_What you have to do:_ Copy out each line of the data that holds the word "made".

_Exercise input:_
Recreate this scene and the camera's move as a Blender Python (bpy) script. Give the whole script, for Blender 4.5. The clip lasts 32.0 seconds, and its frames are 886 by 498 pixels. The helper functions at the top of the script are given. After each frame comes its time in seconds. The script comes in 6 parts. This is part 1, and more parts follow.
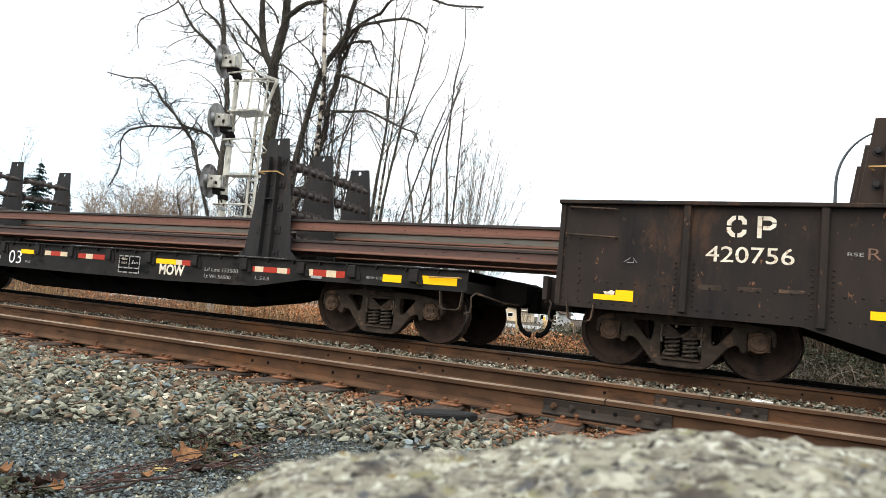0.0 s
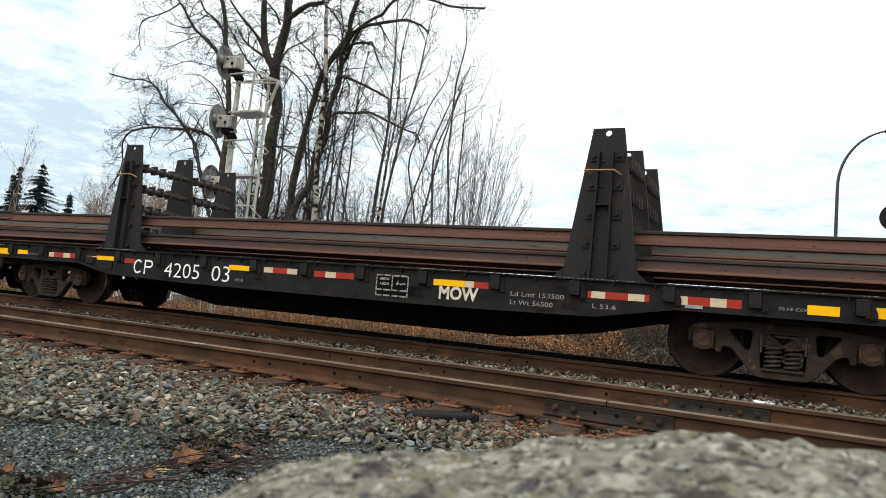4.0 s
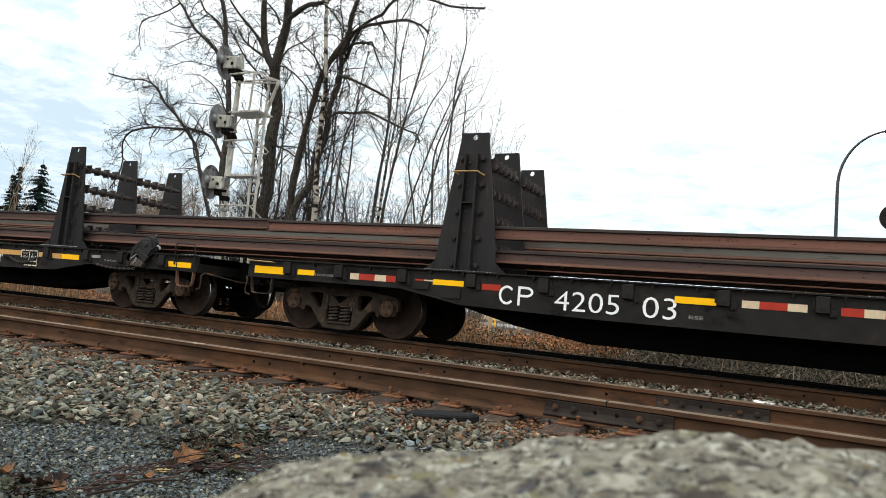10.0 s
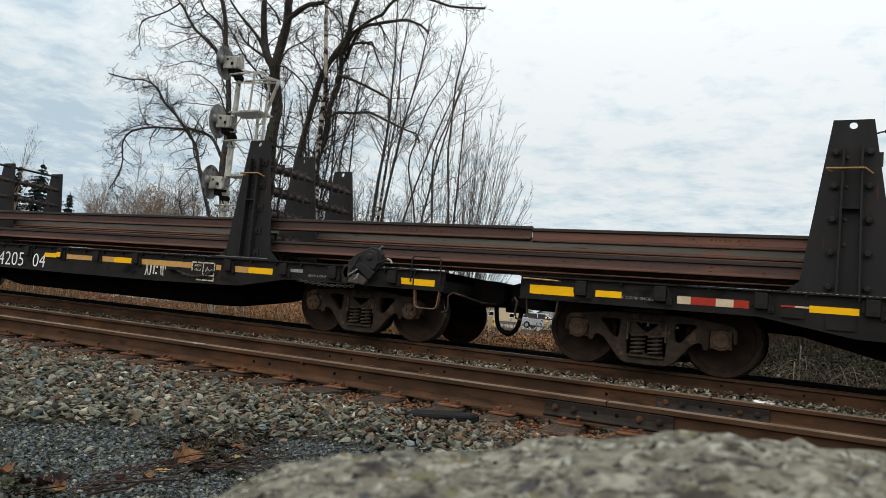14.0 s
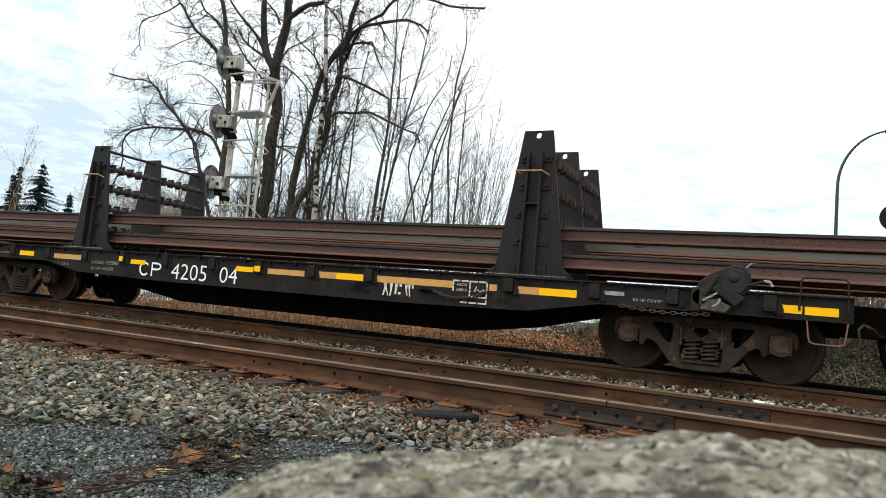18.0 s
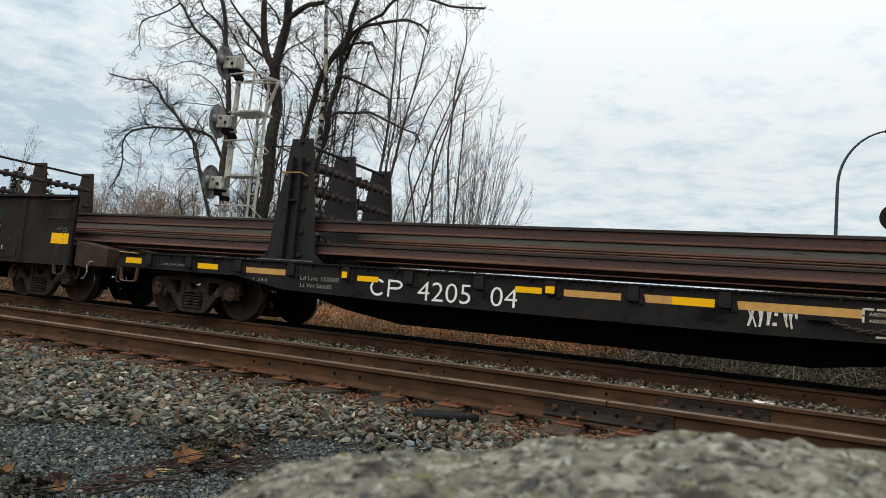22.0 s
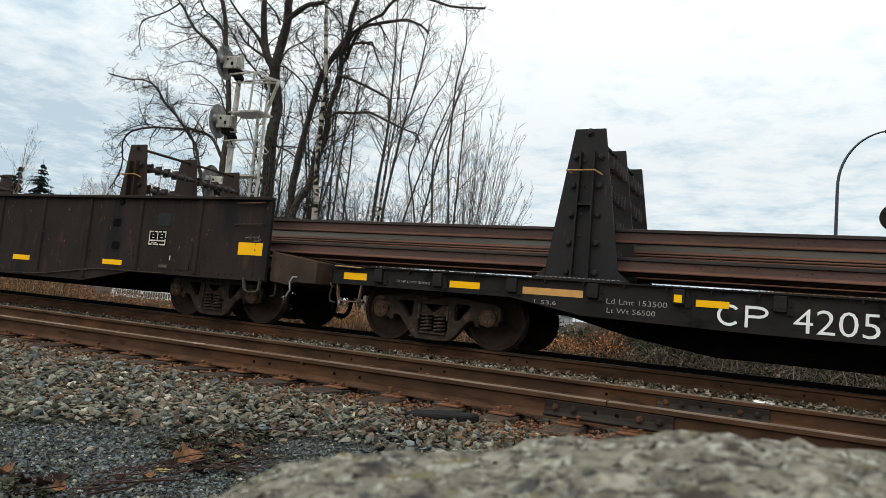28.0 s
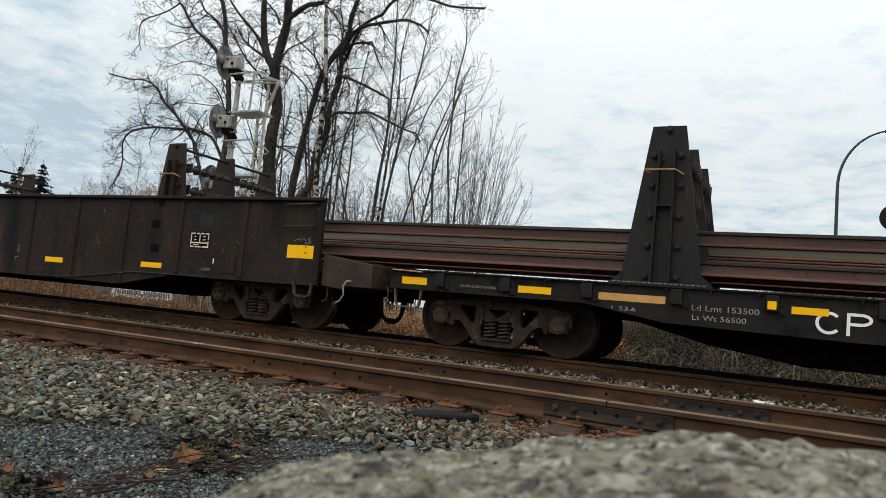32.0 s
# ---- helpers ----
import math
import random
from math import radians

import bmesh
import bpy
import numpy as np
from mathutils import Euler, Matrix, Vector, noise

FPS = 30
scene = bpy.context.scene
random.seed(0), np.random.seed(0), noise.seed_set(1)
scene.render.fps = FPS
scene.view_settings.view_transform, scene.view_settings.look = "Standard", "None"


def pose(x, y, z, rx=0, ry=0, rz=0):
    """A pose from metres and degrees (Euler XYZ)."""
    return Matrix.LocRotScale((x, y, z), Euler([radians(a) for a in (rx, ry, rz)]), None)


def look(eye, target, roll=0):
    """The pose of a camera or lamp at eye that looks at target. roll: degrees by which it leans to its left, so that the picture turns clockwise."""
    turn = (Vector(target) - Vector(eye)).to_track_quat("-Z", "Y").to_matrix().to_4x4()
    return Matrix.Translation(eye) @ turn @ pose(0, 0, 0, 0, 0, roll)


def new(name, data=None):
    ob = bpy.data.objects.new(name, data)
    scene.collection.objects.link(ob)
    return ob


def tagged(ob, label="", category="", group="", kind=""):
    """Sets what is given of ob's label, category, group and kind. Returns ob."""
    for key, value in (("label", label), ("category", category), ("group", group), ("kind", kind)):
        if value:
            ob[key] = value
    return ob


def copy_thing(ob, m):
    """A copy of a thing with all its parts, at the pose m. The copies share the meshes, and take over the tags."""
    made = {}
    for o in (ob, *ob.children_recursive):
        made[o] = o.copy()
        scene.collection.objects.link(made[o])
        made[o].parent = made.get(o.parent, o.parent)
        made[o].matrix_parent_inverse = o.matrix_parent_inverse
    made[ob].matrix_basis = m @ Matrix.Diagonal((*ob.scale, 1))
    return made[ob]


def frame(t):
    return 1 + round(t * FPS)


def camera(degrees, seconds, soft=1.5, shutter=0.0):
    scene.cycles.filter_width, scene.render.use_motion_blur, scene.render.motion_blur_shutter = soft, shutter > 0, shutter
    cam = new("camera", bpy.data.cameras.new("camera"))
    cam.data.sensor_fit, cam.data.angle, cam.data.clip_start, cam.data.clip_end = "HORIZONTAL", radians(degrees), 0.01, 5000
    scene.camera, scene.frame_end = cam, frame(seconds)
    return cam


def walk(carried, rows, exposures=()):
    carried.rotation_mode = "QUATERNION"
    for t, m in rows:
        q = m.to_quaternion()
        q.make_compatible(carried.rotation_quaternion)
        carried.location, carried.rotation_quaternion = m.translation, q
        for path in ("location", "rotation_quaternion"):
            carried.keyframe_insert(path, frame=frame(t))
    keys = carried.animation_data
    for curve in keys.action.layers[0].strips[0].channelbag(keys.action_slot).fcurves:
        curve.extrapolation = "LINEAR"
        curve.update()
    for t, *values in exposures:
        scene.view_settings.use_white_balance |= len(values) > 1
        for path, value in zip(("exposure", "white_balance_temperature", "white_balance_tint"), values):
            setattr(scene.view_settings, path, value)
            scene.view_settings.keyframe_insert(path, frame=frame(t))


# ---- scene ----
* * *
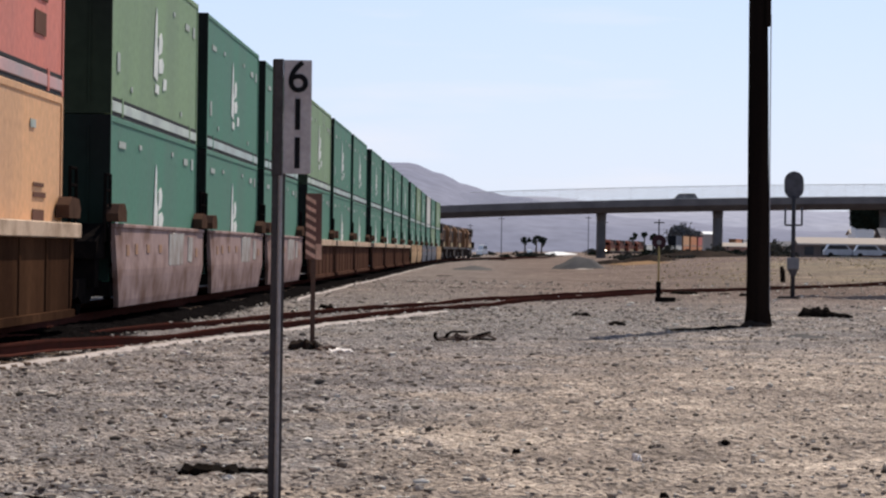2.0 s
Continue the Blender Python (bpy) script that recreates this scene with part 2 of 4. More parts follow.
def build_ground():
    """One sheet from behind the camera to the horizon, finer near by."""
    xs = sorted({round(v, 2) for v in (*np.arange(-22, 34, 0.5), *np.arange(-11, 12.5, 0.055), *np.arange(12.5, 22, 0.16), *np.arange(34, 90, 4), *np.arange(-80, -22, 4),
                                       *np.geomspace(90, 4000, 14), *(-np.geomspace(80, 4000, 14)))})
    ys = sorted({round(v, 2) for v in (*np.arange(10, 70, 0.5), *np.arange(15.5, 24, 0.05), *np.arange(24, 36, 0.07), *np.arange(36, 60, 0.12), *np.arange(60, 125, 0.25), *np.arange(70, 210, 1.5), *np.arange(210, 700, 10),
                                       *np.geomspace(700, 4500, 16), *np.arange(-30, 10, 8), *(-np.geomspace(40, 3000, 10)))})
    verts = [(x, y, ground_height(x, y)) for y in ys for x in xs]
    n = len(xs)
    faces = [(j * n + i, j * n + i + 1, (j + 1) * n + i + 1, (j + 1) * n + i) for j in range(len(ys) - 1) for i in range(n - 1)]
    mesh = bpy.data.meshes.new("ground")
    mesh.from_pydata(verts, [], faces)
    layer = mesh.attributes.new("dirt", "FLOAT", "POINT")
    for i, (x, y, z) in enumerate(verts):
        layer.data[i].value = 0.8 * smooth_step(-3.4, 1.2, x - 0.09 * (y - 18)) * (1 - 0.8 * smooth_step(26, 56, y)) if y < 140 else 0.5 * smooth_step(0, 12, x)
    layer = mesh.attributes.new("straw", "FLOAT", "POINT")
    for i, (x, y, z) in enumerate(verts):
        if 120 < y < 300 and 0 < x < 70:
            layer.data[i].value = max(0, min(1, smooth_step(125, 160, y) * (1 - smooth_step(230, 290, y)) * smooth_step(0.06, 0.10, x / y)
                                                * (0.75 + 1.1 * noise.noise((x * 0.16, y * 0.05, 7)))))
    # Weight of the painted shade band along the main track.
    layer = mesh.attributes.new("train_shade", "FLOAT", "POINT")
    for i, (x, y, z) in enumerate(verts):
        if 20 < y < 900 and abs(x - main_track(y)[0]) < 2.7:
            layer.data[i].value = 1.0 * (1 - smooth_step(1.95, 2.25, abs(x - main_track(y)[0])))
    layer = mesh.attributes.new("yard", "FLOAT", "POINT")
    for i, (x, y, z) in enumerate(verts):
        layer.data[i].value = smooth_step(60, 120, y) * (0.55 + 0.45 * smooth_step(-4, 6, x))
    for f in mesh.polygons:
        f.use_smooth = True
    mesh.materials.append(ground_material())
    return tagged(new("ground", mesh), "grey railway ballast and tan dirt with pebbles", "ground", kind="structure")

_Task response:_
    made = {}
        made[o] = o.copy()
        scene.collection.objects.link(made[o])
        made[o].parent = made.get(o.parent, o.parent)
        made[o].matrix_parent_inverse = o.matrix_parent_inverse
    made[ob].matrix_basis = m @ Matrix.Diagonal((*ob.scale, 1))
    return made[ob]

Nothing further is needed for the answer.